* START Data for this task *
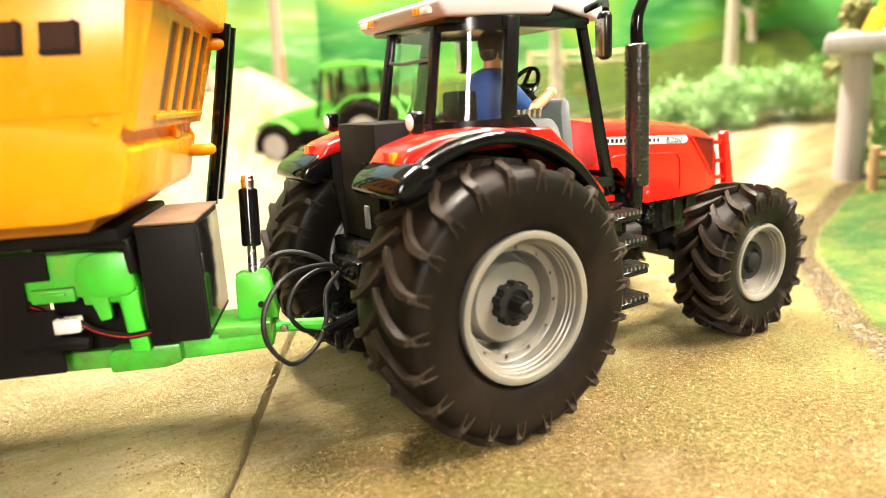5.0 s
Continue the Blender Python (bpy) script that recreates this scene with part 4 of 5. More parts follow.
        for nm, pts, k in (("pillar", [(-0.135, 2.12), (-0.055, 2.12), (0.095, 2.94), (0.02, 2.94)], 0.42), ("pillar", [(0.36, 2.12), (0.49, 2.12), (0.62, 2.94), (0.50, 2.94)], 0.70),
                           ("pillar", [(1.46, 1.57), (1.56, 1.57), (1.405, 2.95), (1.31, 2.95)], 0.68)):
            part(nm, lean(prism(pts, *y(k), "y", 0.014, 2)), M_FRAME, roof)
        part("door_frame", prism([(0.46, 2.12), (0.46, 2.21), (0.60, 2.22), (1.13, 1.67), (1.50, 1.65), (1.54, 1.56), (1.08, 1.56), (0.52, 2.12)], *y(0.70), "y", 0.012, 2), M_FRAME, roof)
        part("side_rail", lean(prism([(0.45, 2.86), (0.94, 2.86), (1.40, 2.86), (1.38, 2.96), (1.0, 3.0), (0.94, 2.945), (0.45, 2.945)], *y(0.70), "y", 0.012)), M_FRAME, roof)
        qr = [(0.44, 0.69), (0.30, 0.685), (0.19, 0.667), (0.08, 0.628), (-0.02, 0.54), (-0.095, 0.42)]
        part("quarter_rail", loft([[(x, s * yy, 2.10), (x + 0.05, s * (yy - 0.06), 2.10), (x + 0.065, s * (yy - 0.06), 2.20), (x + 0.015, s * yy, 2.20)] for x, yy in qr]), M_FRAME, roof)
        part("quarter_rail", lean(loft([[(x + 0.125, s * yy, 2.84), (x + 0.175, s * (yy - 0.06), 2.84), (x + 0.175, s * (yy - 0.06), 2.94), (x + 0.125, s * yy, 2.94)] for x, yy in qr])), M_FRAME, roof)
        part("red_sill", box((1.12, min(s * 0.64, s * 0.50), 1.42), (1.60, max(s * 0.64, s * 0.50), 1.47), 0.012, 2), M_RED, T)
        rows = []
        for j in range(5):
            z, dx = 2.18 + 0.67 * j / 4, 0.13 * j / 4
            bow = [(0.41 + dx, 0.672), (0.30 + dx, 0.668), (0.20 + dx, 0.65), (0.09 + dx, 0.615), (-0.005 + dx, 0.53), (-0.07 + dx, 0.42)]
            rows.append([(x, s * yy, z) for x, yy in bow] + [(x + 0.008, s * (yy - 0.012), z) for x, yy in reversed(bow)])
        g = part("pane", lean(loft(rows)), M_GLASS, roof, "bowed clear corner pane", 60)
        g.visible_shadow = False
    g = part("pane", prism([(-0.37, 2.18), (0.37, 2.18), (0.33, 2.90), (-0.33, 2.90)], -0.006, 0.006, "x", m=Matrix.Translation((-0.36, 0, 0)) @ pose(0, 0, 0, 0, 8.5, 0)), M_GLASS, roof, "clear rear pane")
    g.visible_shadow = False
    g = part("pane", lean(prism([(1.50, 1.72), (1.51, 1.72), (1.375, 2.88), (1.365, 2.88)], -0.60, 0.60, "y")), M_GLASS, roof, "clear windscreen")
    g.visible_shadow = False
    part("wiper", tube([(0.0, -0.30, 2.66), (0.0, 0.1, 2.65), (0.0, 0.32, 2.67)], 0.014, 6), M_GREY, roof)
    part("rear_rail", box((-0.13, -0.42, 2.12), (-0.06, 0.42, 2.19), 0.012), M_FRAME, roof)
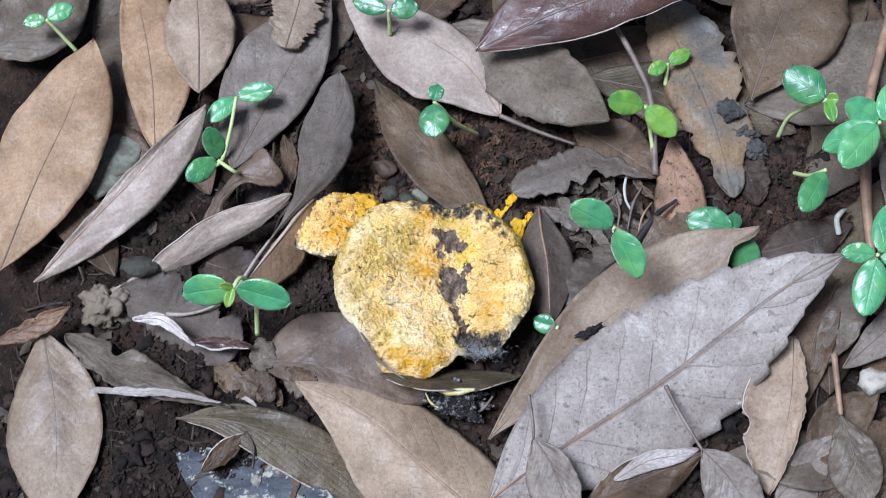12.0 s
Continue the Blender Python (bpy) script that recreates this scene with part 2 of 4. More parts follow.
WHITE_ROOT = stem_material("whitish_root", (0.5, 0.5, 0.45), (0.33, 0.32, 0.27))
BLEACHED_RIM = stem_material("bleached_rim", (0.66, 0.6, 0.57), (0.5, 0.43, 0.39))
RIM = stem_material("pale_leaf_rim", (0.5, 0.42, 0.36), (0.36, 0.28, 0.23))


def soil_material():
    m = Nodes("forest_soil", 0.85, 0.25)
    base = m.mix(m.step(m.noise(55, 5), 0.35, 0.65), (0.015, 0.0095, 0.0068), (0.058, 0.032, 0.0195))
    base = m.mix(m.step(m.noise(420, 4, 0.65), 0.45, 0.72), base, (0.018, 0.0125, 0.01))
    base = m.mix(m.math("MULTIPLY", m.step(m.noise(800, 3), 0.62, 0.7), 0.6), base, (0.15, 0.115, 0.09))
    height = m.math("ADD", m.noise(330, 6, 0.75), m.math("MULTIPLY_ADD", m.cells(600), -0.5, m.math("MULTIPLY", m.noise(1100, 4, 0.7), 0.4)))
    return m.done(base, height, 1.0, 0.0022, m.step(m.noise(90, 3), 0.4, 0.7, 0.9, 0.55))


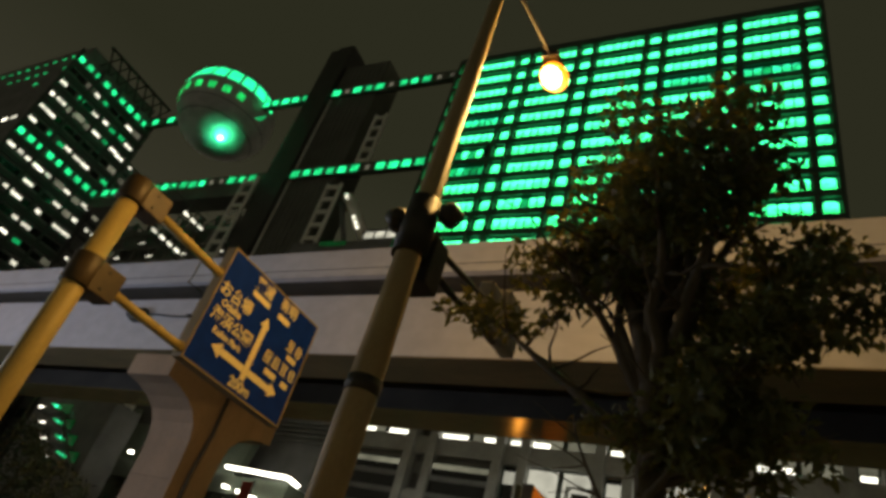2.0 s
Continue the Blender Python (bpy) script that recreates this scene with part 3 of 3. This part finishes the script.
for z, y0, n in ((75.1, 7.4, 3), (67.0, 3.0, 4), (70.6, 6.5, 1)):
    for k in range(n):
        piece("deck_lamp", link_pane, mid, 0.4, y0 + 2.3 * k, z)
        part("lamp_bracket", boxed(0.1, 0.396, y0 + 2.3 * k - 0.1, y0 + 2.3 * k + 0.1, z + 0.3, z + 2.6 if z != 70.6 else z + 3.2), FIN, mid)
# roof lattice of the media tower
for k in range(7):
    part("roof_brace", tube(bmesh.new(), [(-1.0, 6.0 + 3.2 * k, 116.0), (-1.0, 9.2 + 3.2 * k, 123.5)], [0.25, 0.25], 6), SHAFT, mt)
    part("roof_brace", tube(bmesh.new(), [(-1.0, 9.2 + 3.2 * k, 116.0), (-1.0, 6.0 + 3.2 * k, 123.5)], [0.25, 0.25], 6), SHAFT, mt)
part("roof_rail", boxed(-1.3, -0.7, 5.5, 28.6, 123.3, 123.9), SHAFT, mt)

# ---- plaza in front of the building ----
plaza = thing("plaza_canopy", "curved white-lit canopy with sloping grey-green fins", "canopy", pose(0, 71.0, 0))
part("roof_slab", boxed(-100, -63, 0.3, 9, 18.6, 21.1), FIN, plaza)
for (xa, za), (xb, zb) in (((-95.2, 22.3), (-94.4, 22.3)), ((-90.6, 22.4), (-85.4, 22.5)), ((-82.9, 22.4), (-80.2, 22.3)), ((-79.8, 22.3), (-76.8, 22.15)), ((-74.4, 22.05), (-71.2, 21.95)), ((-70.8, 21.95), (-67.2, 21.8)), ((-66.8, 21.8), (-63.2, 21.65)), ((-62.9, 21.6), (-60.9, 20.8))):
    part("light_strip", tube(bmesh.new(), [(xa, -0.1, za), (xb, -0.1, zb)], [0.25, 0.25], 8), WHITE_STRIP, plaza, "glowing white tube light")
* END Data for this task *
# [Task]
Copy the entries above faithfully and omit every image.

# [Worked answer]
5.0 s
Continue the Blender Python (bpy) script that recreates this scene with part 4 of 5. More parts follow.
        for nm, pts, k in (("pillar", [(-0.135, 2.12), (-0.055, 2.12), (0.095, 2.94), (0.02, 2.94)], 0.42), ("pillar", [(0.36, 2.12), (0.49, 2.12), (0.62, 2.94), (0.50, 2.94)], 0.70),
                           ("pillar", [(1.46, 1.57), (1.56, 1.57), (1.405, 2.95), (1.31, 2.95)], 0.68)):
            part(nm, lean(prism(pts, *y(k), "y", 0.014, 2)), M_FRAME, roof)
        part("door_frame", prism([(0.46, 2.12), (0.46, 2.21), (0.60, 2.22), (1.13, 1.67), (1.50, 1.65), (1.54, 1.56), (1.08, 1.56), (0.52, 2.12)], *y(0.70), "y", 0.012, 2), M_FRAME, roof)
        part("side_rail", lean(prism([(0.45, 2.86), (0.94, 2.86), (1.40, 2.86), (1.38, 2.96), (1.0, 3.0), (0.94, 2.945), (0.45, 2.945)], *y(0.70), "y", 0.012)), M_FRAME, roof)
        qr = [(0.44, 0.69), (0.30, 0.685), (0.19, 0.667), (0.08, 0.628), (-0.02, 0.54), (-0.095, 0.42)]
        part("quarter_rail", loft([[(x, s * yy, 2.10), (x + 0.05, s * (yy - 0.06), 2.10), (x + 0.065, s * (yy - 0.06), 2.20), (x + 0.015, s * yy, 2.20)] for x, yy in qr]), M_FRAME, roof)
        part("quarter_rail", lean(loft([[(x + 0.125, s * yy, 2.84), (x + 0.175, s * (yy - 0.06), 2.84), (x + 0.175, s * (yy - 0.06), 2.94), (x + 0.125, s * yy, 2.94)] for x, yy in qr])), M_FRAME, roof)
        part("red_sill", box((1.12, min(s * 0.64, s * 0.50), 1.42), (1.60, max(s * 0.64, s * 0.50), 1.47), 0.012, 2), M_RED, T)
        rows = []
        for j in range(5):
            z, dx = 2.18 + 0.67 * j / 4, 0.13 * j / 4
            bow = [(0.41 + dx, 0.672), (0.30 + dx, 0.668), (0.20 + dx, 0.65), (0.09 + dx, 0.615), (-0.005 + dx, 0.53), (-0.07 + dx, 0.42)]
            rows.append([(x, s * yy, z) for x, yy in bow] + [(x + 0.008, s * (yy - 0.012), z) for x, yy in reversed(bow)])
        g = part("pane", lean(loft(rows)), M_GLASS, roof, "bowed clear corner pane", 60)
        g.visible_shadow = False
    g = part("pane", prism([(-0.37, 2.18), (0.37, 2.18), (0.33, 2.90), (-0.33, 2.90)], -0.006, 0.006, "x", m=Matrix.Translation((-0.36, 0, 0)) @ pose(0, 0, 0, 0, 8.5, 0)), M_GLASS, roof, "clear rear pane")
    g.visible_shadow = False
    g = part("pane", lean(prism([(1.50, 1.72), (1.51, 1.72), (1.375, 2.88), (1.365, 2.88)], -0.60, 0.60, "y")), M_GLASS, roof, "clear windscreen")
    g.visible_shadow = False
    part("wiper", tube([(0.0, -0.30, 2.66), (0.0, 0.1, 2.65), (0.0, 0.32, 2.67)], 0.014, 6), M_GREY, roof)
    part("rear_rail", box((-0.13, -0.42, 2.12), (-0.06, 0.42, 2.19), 0.012), M_FRAME, roof)
12.0 s
Continue the Blender Python (bpy) script that recreates this scene with part 2 of 4. More parts follow.
WHITE_ROOT = stem_material("whitish_root", (0.5, 0.5, 0.45), (0.33, 0.32, 0.27))
BLEACHED_RIM = stem_material("bleached_rim", (0.66, 0.6, 0.57), (0.5, 0.43, 0.39))
RIM = stem_material("pale_leaf_rim", (0.5, 0.42, 0.36), (0.36, 0.28, 0.23))


def soil_material():
    m = Nodes("forest_soil", 0.85, 0.25)
    base = m.mix(m.step(m.noise(55, 5), 0.35, 0.65), (0.015, 0.0095, 0.0068), (0.058, 0.032, 0.0195))
    base = m.mix(m.step(m.noise(420, 4, 0.65), 0.45, 0.72), base, (0.018, 0.0125, 0.01))
    base = m.mix(m.math("MULTIPLY", m.step(m.noise(800, 3), 0.62, 0.7), 0.6), base, (0.15, 0.115, 0.09))
    height = m.math("ADD", m.noise(330, 6, 0.75), m.math("MULTIPLY_ADD", m.cells(600), -0.5, m.math("MULTIPLY", m.noise(1100, 4, 0.7), 0.4)))
    return m.done(base, height, 1.0, 0.0022, m.step(m.noise(90, 3), 0.4, 0.7, 0.9, 0.55))


2.0 s
Continue the Blender Python (bpy) script that recreates this scene with part 3 of 3. This part finishes the script.
for z, y0, n in ((75.1, 7.4, 3), (67.0, 3.0, 4), (70.6, 6.5, 1)):
    for k in range(n):
        piece("deck_lamp", link_pane, mid, 0.4, y0 + 2.3 * k, z)
        part("lamp_bracket", boxed(0.1, 0.396, y0 + 2.3 * k - 0.1, y0 + 2.3 * k + 0.1, z + 0.3, z + 2.6 if z != 70.6 else z + 3.2), FIN, mid)
# roof lattice of the media tower
for k in range(7):
    part("roof_brace", tube(bmesh.new(), [(-1.0, 6.0 + 3.2 * k, 116.0), (-1.0, 9.2 + 3.2 * k, 123.5)], [0.25, 0.25], 6), SHAFT, mt)
    part("roof_brace", tube(bmesh.new(), [(-1.0, 9.2 + 3.2 * k, 116.0), (-1.0, 6.0 + 3.2 * k, 123.5)], [0.25, 0.25], 6), SHAFT, mt)
part("roof_rail", boxed(-1.3, -0.7, 5.5, 28.6, 123.3, 123.9), SHAFT, mt)

# ---- plaza in front of the building ----
plaza = thing("plaza_canopy", "curved white-lit canopy with sloping grey-green fins", "canopy", pose(0, 71.0, 0))
part("roof_slab", boxed(-100, -63, 0.3, 9, 18.6, 21.1), FIN, plaza)
for (xa, za), (xb, zb) in (((-95.2, 22.3), (-94.4, 22.3)), ((-90.6, 22.4), (-85.4, 22.5)), ((-82.9, 22.4), (-80.2, 22.3)), ((-79.8, 22.3), (-76.8, 22.15)), ((-74.4, 22.05), (-71.2, 21.95)), ((-70.8, 21.95), (-67.2, 21.8)), ((-66.8, 21.8), (-63.2, 21.65)), ((-62.9, 21.6), (-60.9, 20.8))):
    part("light_strip", tube(bmesh.new(), [(xa, -0.1, za), (xb, -0.1, zb)], [0.25, 0.25], 8), WHITE_STRIP, plaza, "glowing white tube light")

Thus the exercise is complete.